Получив заказ на записи, Гомбрович ведет себя как завзятый блогер: сначала обосновывает метод, затем резвится и задирается, отвечает на письма читателей (письма приводятся почти целиком), чуть позже, точно так же, как современные юзеры, он задается вопросом, что же такое, в самом деле, он пишет.
То есть последовательно проходит все стадии, известные тем, кто пользуется социальными сетями.

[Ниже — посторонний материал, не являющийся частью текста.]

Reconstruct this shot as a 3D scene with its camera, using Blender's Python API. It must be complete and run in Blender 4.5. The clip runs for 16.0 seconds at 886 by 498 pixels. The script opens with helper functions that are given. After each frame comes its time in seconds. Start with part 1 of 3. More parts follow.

«Пишу этот дневник с нежеланием. Меня мучает его неискренняя искренность. Для кого я пишу? Если для себя, то почему это тогда идет в печать? А если для читателя, почему я делаю вид, что разговариваю сам с собой? Разговаривать с самим собой, чтобы тебя слышали другие?»
Однако, несмотря на разницу мотиваций между нынешним продвинутым блогером и классиком европейского модернизма, функционально дневник этот, как и положено жанру, выполняет ту же важнейшую роль — роль громоотвода.
Несмотря на неудовлетворительный (как сам Гомбрович отмечает: публицистический дневник кажется ему менее ценным, чем романное творчество) художественный уровень «самого важного произведения за всю историю польской прозы», как характеризуют «Дневник» Мариуш Вильк в предисловии к этой публикации и Войцех Карпинский в послесловии к ней.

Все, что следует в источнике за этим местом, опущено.